CALGARY - Keeping inflation in check is vital if Canada is to reap the benefits of soaring commodity prices, Bank of Canada governor Mark Carney said Thursday, as he sought to explain the rationale behind last week's controversial decision to keep interest rates steady.
Hearkening back to the last commodities boom of the 1970s - and the crash that followed - Carney said the bank needs to keep a "relentless focus" on achieving its inflation target of two per cent.
"We are experiencing a commodity super cycle," Carney told a conference in Calgary Thursday night.
"In the face of one of the largest commodity-price shocks in our lifetimes, we cannot be complacent."
He said the scale of price increases has never been higher and that a broader range of commodities is being affected than in past booms.
"Since 2002, grain and oilseed prices have more than doubled, base metals prices have tripled, and oil prices have quadrupled," said Carney, the 43-year-old former investment banker who took the helm of the central bank in February.
"The current boom is also unusual in that it began earlier in the global economic cycle."
On June 10 the Bank of Canada decided to hold its overnight interest rate steady at three per cent - a move that surprised many economists who were expecting a cut of a quarter of a percentage point.

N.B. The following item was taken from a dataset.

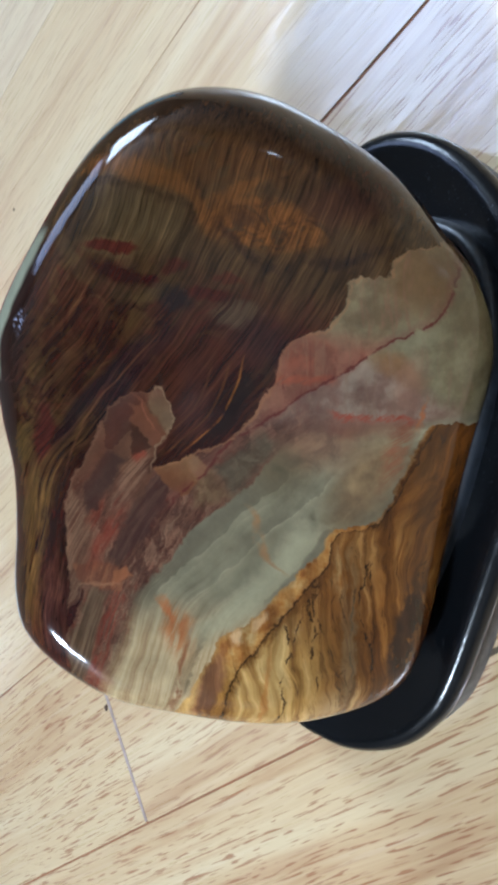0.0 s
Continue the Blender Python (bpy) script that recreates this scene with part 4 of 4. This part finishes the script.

The bank had indicated in April that "some further monetary stimulus will likely be required" in its future rate decisions, but that "any further monetary stimulus will depend on the evolution of the global economy and domestic demand, and their impact on inflation in Canada."
While Carney was criticized in some corners for his about-face on interest rates, he told reporters Thursday that the bank does "not conduct monetary policy by using code words.
"This is not a question of what people think we say we're going to do. But it's a question of what we ought to do to fulfil our mandate. And that is proper transparency and communication."
He said a 10 per cent increase in commodity prices since April was enough of a reason for the Bank to change its view.
"As a result the bank now judges that the current accommodative stance of monetary policy is appropriate to bring aggregate demand and supply into balance and to achieve the two per cent inflation target," Carney said.
"Going forward there remain important downside and upside risks to inflation, but these risks are now judged to be evenly balanced."
Statistics Canada said Thursday Canada's inflation shot past the two per cent level for the first time in four months in May, as rising gasoline prices boosted the annual rate a half-point higher to 2.2 per cent.
The Bank of Canada expects prices in commodities like oil, natural gas, coal and wheat to remain at high levels.
"The demand and supply fundamentals... give reasons to expect firm commodity prices, but not necessarily persistent - let along accelerating - commodity price increases," Carney said.
The key is to avoid the pitfalls of monetary authorities in the 1970s - the last time commodities rose to such a degree. Interest rates were slashed while it was assumed our growth would continue indefinitely. Carney said that mentality, in large part, led to the 1981 to 1982 recession.
"The damage to inflation expectations meant that inflation would remain a real and present danger for years," Carney said.